◆ **Rows from a dataset of clips and code**
++++++
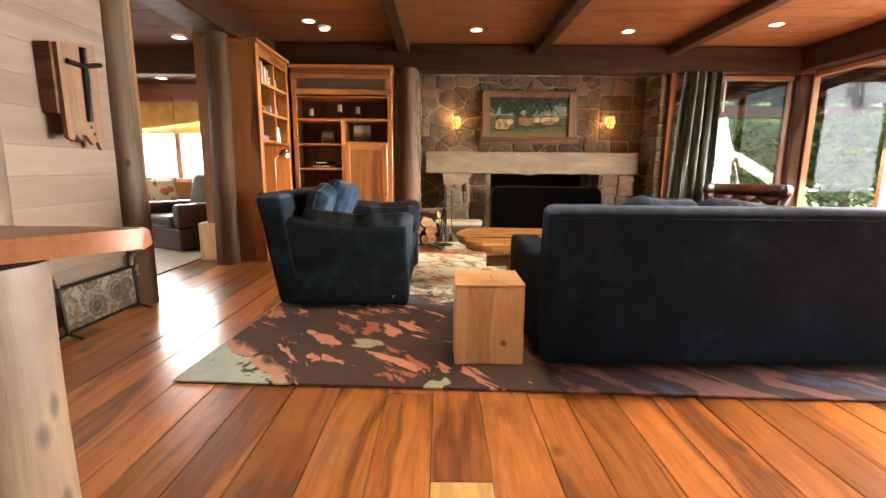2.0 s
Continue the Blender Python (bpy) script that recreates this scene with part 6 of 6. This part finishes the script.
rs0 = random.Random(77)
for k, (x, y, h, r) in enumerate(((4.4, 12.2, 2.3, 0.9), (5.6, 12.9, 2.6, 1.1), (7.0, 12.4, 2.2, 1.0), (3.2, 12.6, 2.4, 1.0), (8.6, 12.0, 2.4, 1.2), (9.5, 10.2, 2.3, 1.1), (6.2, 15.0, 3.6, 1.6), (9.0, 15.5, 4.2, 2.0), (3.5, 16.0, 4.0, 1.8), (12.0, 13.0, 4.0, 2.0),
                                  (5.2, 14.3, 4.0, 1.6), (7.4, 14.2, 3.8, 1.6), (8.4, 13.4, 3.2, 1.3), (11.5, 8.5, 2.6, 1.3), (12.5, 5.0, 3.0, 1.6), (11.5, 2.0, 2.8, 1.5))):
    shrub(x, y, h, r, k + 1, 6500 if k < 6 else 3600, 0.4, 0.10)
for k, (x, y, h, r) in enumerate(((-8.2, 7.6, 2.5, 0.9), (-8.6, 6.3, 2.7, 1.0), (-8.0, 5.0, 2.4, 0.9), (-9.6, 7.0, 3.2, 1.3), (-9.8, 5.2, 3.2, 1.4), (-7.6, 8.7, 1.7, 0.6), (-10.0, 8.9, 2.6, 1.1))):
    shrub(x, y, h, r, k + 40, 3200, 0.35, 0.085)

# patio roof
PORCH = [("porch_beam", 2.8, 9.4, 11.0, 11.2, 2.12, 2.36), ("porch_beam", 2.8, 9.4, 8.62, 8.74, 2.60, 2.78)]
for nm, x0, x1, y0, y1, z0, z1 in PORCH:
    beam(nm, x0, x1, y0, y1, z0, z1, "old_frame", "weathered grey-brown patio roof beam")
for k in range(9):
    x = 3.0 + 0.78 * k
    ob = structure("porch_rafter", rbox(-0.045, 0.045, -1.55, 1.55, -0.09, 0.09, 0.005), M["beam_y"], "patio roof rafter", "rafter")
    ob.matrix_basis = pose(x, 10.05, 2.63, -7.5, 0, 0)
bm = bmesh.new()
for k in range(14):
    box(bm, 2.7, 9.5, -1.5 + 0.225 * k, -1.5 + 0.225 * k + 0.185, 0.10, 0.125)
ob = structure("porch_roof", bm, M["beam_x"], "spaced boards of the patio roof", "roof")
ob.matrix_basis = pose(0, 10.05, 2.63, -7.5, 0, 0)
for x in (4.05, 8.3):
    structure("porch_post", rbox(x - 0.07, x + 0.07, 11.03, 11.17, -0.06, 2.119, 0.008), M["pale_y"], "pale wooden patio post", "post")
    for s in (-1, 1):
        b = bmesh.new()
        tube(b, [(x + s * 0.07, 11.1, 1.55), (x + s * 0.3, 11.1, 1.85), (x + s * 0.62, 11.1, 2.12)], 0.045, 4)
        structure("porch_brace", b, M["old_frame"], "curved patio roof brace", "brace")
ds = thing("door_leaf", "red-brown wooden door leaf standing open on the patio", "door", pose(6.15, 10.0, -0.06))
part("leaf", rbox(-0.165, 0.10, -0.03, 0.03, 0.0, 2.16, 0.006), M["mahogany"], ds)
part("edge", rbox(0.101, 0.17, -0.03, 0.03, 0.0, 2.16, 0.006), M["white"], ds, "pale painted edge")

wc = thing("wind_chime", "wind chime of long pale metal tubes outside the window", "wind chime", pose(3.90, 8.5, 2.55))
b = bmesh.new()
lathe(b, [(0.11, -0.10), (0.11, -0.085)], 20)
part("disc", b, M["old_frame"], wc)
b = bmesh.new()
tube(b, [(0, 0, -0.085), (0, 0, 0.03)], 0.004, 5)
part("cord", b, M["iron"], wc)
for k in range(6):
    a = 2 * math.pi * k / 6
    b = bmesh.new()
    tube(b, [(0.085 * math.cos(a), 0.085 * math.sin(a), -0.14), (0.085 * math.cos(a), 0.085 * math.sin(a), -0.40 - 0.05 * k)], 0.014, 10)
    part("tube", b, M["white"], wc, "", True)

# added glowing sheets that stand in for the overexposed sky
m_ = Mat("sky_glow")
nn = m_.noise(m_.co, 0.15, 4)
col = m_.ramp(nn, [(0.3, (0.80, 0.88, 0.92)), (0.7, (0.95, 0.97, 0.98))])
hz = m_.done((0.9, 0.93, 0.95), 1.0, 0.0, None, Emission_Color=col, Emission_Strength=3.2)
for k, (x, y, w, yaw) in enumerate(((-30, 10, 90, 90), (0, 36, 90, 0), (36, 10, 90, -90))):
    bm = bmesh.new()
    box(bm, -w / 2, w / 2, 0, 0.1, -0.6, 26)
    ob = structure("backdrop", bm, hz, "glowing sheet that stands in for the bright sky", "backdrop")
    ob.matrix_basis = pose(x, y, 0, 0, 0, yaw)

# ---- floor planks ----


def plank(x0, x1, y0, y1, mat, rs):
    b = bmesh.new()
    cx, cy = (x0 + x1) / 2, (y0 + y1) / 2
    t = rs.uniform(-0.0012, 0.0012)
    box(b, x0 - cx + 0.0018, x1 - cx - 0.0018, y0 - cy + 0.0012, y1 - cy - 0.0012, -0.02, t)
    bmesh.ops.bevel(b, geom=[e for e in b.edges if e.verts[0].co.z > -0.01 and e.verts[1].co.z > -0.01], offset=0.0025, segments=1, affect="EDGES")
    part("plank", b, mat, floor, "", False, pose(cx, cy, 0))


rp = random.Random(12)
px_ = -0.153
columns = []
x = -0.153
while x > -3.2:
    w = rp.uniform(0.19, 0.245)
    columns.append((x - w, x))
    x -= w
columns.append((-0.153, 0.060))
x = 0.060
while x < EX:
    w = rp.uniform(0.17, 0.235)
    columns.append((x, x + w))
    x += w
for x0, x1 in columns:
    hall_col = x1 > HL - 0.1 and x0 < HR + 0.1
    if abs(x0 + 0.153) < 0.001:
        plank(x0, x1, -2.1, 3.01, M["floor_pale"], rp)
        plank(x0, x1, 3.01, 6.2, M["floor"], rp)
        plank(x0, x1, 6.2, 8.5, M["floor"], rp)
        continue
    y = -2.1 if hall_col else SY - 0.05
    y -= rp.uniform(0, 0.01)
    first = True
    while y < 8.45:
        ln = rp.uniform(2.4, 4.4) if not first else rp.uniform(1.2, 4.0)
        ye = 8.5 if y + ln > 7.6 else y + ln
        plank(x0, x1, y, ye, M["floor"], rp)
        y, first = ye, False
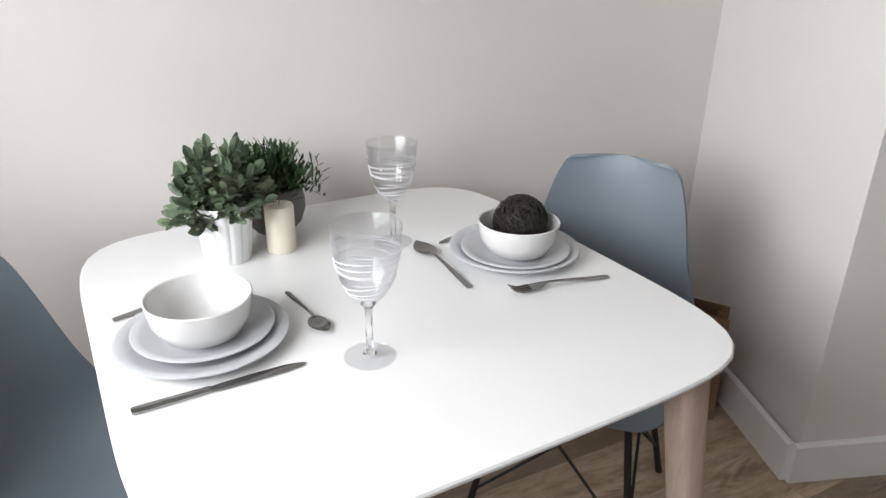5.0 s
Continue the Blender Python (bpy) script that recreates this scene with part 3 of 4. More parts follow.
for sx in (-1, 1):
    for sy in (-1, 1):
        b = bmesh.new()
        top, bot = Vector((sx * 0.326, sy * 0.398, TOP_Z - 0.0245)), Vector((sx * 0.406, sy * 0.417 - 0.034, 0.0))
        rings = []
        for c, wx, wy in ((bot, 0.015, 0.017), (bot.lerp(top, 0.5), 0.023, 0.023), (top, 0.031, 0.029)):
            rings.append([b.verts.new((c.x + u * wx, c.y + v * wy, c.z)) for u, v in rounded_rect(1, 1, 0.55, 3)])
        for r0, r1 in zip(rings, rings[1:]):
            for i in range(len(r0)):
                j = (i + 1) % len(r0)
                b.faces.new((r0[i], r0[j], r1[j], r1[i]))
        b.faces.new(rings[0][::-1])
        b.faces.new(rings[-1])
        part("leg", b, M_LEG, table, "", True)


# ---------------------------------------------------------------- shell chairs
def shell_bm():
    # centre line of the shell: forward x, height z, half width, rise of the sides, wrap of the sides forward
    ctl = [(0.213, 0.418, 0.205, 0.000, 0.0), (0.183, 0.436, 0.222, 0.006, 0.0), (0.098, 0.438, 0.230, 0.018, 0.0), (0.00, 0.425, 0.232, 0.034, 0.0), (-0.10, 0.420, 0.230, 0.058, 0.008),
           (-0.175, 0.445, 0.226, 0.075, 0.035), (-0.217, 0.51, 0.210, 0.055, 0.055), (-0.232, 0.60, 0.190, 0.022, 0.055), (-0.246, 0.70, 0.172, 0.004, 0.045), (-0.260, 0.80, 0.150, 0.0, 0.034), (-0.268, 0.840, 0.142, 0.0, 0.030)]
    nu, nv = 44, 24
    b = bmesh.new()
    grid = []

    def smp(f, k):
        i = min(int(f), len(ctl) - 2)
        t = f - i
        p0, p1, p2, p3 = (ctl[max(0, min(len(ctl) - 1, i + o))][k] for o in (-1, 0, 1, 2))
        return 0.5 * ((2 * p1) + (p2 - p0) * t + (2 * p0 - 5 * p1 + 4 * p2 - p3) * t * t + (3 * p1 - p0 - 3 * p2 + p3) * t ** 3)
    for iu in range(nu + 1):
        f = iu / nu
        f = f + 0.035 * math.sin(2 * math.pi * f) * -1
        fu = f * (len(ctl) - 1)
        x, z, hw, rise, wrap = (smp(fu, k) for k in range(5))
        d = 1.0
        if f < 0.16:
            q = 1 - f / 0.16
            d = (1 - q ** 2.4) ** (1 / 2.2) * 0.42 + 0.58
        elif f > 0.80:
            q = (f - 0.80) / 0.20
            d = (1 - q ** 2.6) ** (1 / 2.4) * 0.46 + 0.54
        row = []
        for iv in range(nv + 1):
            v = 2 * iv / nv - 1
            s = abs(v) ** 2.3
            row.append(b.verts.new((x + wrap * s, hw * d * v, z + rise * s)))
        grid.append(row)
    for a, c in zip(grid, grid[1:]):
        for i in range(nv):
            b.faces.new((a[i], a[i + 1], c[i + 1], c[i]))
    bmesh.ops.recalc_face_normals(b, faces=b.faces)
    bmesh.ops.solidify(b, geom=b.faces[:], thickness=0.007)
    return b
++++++
◆ **Task objective**
Nothing but the lines from the one with "finishes the script." through the one with "shrub(x, y, h, r, k + 40, 3200, 0.35, 0.085)" should be retyped; include both and keep them exact.

◆ **Reply to the exercise**
Continue the Blender Python (bpy) script that recreates this scene with part 6 of 6. This part finishes the script.
rs0 = random.Random(77)
for k, (x, y, h, r) in enumerate(((4.4, 12.2, 2.3, 0.9), (5.6, 12.9, 2.6, 1.1), (7.0, 12.4, 2.2, 1.0), (3.2, 12.6, 2.4, 1.0), (8.6, 12.0, 2.4, 1.2), (9.5, 10.2, 2.3, 1.1), (6.2, 15.0, 3.6, 1.6), (9.0, 15.5, 4.2, 2.0), (3.5, 16.0, 4.0, 1.8), (12.0, 13.0, 4.0, 2.0),
                                  (5.2, 14.3, 4.0, 1.6), (7.4, 14.2, 3.8, 1.6), (8.4, 13.4, 3.2, 1.3), (11.5, 8.5, 2.6, 1.3), (12.5, 5.0, 3.0, 1.6), (11.5, 2.0, 2.8, 1.5))):
    shrub(x, y, h, r, k + 1, 6500 if k < 6 else 3600, 0.4, 0.10)
for k, (x, y, h, r) in enumerate(((-8.2, 7.6, 2.5, 0.9), (-8.6, 6.3, 2.7, 1.0), (-8.0, 5.0, 2.4, 0.9), (-9.6, 7.0, 3.2, 1.3), (-9.8, 5.2, 3.2, 1.4), (-7.6, 8.7, 1.7, 0.6), (-10.0, 8.9, 2.6, 1.1))):
    shrub(x, y, h, r, k + 40, 3200, 0.35, 0.085)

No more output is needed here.